_RAW RECORDS_
■ ■ ■ ■
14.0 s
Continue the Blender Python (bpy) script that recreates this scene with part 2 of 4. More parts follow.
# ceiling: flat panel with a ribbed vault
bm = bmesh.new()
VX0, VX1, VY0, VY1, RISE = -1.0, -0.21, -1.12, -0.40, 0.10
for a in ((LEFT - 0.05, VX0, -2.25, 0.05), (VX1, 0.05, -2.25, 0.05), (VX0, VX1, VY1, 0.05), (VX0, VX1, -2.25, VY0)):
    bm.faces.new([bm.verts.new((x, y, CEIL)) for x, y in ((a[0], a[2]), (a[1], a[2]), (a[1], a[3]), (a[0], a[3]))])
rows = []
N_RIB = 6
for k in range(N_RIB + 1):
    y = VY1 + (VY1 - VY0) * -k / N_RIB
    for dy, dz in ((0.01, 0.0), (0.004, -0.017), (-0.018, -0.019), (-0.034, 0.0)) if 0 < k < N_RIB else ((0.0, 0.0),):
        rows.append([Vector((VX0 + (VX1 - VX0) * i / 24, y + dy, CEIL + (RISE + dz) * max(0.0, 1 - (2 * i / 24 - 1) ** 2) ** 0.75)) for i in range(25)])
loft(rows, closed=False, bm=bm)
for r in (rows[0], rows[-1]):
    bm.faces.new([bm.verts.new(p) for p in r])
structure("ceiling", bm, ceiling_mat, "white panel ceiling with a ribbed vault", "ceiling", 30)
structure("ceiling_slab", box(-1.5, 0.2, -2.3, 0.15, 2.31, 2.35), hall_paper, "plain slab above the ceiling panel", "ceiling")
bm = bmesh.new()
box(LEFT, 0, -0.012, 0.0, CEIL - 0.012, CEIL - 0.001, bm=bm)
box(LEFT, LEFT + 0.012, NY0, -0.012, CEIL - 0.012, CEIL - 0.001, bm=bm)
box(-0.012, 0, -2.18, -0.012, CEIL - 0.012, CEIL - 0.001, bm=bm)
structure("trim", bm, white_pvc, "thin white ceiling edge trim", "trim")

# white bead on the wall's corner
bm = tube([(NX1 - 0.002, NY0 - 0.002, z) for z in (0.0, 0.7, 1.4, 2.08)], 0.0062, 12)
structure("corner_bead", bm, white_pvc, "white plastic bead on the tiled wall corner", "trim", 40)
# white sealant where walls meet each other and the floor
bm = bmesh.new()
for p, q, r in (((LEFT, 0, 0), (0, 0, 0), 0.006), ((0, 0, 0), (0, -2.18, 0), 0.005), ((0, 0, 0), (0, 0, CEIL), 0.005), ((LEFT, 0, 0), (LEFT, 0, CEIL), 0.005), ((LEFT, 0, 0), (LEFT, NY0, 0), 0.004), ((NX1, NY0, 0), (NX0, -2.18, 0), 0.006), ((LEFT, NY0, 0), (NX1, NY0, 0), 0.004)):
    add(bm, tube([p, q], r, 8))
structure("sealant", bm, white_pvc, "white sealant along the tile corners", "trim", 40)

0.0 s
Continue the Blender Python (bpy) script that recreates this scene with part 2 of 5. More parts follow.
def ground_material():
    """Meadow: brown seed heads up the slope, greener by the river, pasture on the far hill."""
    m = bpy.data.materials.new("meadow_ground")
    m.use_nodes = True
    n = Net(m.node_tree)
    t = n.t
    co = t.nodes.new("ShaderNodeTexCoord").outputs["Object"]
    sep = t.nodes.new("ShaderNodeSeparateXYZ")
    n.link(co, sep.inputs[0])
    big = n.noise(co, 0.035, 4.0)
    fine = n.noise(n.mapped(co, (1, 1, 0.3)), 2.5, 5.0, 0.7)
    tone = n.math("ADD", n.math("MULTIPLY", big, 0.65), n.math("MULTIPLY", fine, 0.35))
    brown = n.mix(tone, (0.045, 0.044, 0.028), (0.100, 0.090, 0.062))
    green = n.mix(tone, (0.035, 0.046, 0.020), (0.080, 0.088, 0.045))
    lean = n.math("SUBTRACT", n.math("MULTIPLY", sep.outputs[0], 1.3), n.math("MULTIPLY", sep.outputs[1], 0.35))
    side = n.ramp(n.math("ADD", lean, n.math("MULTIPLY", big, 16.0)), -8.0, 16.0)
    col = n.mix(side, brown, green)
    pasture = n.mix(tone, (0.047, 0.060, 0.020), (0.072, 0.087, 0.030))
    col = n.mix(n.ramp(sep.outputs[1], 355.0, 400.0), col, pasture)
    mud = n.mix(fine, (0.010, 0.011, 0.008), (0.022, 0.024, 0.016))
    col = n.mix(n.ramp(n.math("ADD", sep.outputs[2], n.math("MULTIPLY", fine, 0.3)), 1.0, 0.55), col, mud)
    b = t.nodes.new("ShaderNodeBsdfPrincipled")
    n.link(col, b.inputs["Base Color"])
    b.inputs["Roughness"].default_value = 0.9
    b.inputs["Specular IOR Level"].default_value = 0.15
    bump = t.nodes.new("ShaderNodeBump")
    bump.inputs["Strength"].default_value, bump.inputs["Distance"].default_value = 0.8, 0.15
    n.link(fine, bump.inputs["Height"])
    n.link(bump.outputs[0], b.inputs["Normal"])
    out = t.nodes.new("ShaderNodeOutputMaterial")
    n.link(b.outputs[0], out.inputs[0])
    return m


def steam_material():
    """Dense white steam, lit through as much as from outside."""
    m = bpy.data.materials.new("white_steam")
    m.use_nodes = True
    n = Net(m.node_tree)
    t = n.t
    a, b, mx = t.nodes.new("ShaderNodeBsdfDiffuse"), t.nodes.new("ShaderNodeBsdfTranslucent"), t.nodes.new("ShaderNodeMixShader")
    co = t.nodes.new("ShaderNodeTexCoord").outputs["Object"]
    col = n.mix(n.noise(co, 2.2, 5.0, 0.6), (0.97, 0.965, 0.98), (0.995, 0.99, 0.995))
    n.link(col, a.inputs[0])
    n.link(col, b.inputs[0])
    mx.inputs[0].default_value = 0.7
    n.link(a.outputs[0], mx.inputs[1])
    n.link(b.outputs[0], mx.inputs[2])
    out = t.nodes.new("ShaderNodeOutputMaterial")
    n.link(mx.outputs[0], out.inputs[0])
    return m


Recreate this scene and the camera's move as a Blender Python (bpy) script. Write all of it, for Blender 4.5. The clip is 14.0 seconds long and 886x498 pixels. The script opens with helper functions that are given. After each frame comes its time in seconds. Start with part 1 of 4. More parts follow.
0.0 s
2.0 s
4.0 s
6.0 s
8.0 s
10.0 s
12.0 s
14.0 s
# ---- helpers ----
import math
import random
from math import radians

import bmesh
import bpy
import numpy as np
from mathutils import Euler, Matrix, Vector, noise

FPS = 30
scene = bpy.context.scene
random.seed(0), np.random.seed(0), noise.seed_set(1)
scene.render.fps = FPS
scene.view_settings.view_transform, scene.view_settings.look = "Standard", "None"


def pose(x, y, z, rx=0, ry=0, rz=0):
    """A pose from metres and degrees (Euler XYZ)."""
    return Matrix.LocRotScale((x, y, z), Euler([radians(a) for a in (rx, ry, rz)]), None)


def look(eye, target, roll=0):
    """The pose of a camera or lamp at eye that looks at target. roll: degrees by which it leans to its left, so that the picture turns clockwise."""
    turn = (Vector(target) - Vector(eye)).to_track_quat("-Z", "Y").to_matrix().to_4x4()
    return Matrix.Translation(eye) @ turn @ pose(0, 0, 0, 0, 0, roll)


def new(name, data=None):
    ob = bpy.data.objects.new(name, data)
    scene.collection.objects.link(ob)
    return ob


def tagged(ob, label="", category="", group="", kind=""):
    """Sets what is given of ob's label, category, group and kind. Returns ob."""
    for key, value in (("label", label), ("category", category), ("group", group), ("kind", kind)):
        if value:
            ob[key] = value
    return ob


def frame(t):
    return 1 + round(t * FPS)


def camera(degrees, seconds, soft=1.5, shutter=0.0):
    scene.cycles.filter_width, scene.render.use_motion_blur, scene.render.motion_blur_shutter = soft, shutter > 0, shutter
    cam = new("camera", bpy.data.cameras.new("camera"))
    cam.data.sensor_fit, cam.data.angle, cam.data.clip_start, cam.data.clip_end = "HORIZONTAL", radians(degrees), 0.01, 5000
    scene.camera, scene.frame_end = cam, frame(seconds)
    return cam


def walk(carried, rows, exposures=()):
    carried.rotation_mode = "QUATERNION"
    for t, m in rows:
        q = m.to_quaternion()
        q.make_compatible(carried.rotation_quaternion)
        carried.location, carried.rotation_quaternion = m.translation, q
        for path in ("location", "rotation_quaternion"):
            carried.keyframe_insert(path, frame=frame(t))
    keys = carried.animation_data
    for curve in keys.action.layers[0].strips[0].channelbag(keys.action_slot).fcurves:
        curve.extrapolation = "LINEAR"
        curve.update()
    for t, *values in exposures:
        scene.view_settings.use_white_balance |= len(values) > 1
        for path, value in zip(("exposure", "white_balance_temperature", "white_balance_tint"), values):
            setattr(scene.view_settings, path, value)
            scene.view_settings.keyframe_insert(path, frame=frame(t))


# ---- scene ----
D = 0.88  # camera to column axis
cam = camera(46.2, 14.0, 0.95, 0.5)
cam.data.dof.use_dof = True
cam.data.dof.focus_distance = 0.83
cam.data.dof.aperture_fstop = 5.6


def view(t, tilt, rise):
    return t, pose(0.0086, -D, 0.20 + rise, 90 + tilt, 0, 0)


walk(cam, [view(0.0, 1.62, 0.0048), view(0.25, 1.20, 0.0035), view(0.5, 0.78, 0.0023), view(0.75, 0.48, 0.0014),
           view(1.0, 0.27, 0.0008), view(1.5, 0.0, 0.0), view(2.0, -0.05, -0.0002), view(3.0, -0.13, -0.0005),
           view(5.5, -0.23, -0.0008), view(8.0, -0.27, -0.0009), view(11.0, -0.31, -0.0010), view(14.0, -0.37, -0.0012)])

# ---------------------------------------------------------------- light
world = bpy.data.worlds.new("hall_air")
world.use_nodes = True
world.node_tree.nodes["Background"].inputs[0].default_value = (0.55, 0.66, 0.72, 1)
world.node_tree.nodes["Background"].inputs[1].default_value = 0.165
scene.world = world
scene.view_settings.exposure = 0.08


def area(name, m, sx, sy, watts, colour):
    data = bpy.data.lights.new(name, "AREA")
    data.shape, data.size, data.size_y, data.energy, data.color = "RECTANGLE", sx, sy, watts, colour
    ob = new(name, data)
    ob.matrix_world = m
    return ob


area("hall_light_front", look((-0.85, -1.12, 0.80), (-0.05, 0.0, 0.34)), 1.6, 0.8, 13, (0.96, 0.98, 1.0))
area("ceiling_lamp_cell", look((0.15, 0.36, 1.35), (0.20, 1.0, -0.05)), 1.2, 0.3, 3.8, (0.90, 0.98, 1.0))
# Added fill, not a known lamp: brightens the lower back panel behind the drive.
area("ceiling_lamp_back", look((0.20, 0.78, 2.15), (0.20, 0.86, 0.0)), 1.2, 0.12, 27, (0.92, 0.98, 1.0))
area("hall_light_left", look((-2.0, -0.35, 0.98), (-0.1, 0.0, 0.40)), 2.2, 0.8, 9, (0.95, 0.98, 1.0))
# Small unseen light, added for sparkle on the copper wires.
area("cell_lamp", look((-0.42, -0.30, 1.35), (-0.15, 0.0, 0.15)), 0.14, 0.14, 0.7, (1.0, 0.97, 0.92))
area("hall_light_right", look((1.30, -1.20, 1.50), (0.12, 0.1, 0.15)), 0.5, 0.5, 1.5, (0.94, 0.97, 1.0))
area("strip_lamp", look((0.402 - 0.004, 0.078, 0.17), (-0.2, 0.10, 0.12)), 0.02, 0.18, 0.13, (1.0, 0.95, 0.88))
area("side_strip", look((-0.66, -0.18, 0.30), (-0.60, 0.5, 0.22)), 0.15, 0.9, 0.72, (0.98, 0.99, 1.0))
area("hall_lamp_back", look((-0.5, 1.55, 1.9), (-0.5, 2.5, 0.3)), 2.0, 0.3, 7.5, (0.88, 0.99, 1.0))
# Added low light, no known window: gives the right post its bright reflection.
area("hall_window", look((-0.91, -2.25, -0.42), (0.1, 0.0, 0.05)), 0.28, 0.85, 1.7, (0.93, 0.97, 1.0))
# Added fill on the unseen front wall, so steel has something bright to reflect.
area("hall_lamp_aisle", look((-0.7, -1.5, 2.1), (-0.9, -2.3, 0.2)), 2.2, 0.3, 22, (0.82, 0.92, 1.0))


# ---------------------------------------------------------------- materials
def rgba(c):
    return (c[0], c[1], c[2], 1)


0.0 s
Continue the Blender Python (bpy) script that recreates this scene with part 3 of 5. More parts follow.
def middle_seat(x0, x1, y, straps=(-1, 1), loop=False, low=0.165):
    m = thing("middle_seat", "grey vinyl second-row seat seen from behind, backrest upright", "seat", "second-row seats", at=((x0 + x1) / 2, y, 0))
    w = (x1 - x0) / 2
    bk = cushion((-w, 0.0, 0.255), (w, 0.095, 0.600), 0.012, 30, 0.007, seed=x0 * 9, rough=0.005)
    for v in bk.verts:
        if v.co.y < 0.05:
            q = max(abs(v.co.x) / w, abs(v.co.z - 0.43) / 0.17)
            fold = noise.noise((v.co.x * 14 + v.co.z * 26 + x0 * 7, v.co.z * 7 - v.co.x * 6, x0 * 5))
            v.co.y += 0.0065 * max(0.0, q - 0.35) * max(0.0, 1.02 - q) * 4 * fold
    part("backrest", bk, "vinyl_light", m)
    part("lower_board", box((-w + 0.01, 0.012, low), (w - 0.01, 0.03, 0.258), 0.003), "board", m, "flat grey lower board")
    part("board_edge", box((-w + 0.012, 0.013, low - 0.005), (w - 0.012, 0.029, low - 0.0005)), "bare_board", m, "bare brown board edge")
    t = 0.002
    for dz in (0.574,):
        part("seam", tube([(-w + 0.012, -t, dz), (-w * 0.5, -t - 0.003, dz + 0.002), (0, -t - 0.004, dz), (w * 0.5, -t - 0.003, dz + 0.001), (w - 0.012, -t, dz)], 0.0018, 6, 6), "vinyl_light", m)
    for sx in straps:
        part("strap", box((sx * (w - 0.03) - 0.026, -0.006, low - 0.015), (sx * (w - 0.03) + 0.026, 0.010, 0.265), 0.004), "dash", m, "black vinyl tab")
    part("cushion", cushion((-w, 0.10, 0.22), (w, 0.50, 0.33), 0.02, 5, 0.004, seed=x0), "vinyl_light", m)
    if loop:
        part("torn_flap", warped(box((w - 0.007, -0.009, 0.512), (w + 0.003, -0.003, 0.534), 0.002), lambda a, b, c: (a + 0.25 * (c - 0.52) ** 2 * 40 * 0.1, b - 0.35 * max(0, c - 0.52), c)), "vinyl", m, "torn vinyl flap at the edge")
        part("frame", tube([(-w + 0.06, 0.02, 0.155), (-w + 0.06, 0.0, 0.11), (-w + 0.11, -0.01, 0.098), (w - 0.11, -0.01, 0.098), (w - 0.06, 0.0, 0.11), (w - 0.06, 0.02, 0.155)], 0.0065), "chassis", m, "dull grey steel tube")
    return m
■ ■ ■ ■
_YOUR INSTRUCTIONS_
From the records above, retype only the lines starting at the line that contains "shutter > 0, shutter" and ending at the line that contains "radians(degrees), 0.01, 5000", both included.

_TASK RESPONSE_
    scene.cycles.filter_width, scene.render.use_motion_blur, scene.render.motion_blur_shutter = soft, shutter > 0, shutter
    cam = new("camera", bpy.data.cameras.new("camera"))
    cam.data.sensor_fit, cam.data.angle, cam.data.clip_start, cam.data.clip_end = "HORIZONTAL", radians(degrees), 0.01, 5000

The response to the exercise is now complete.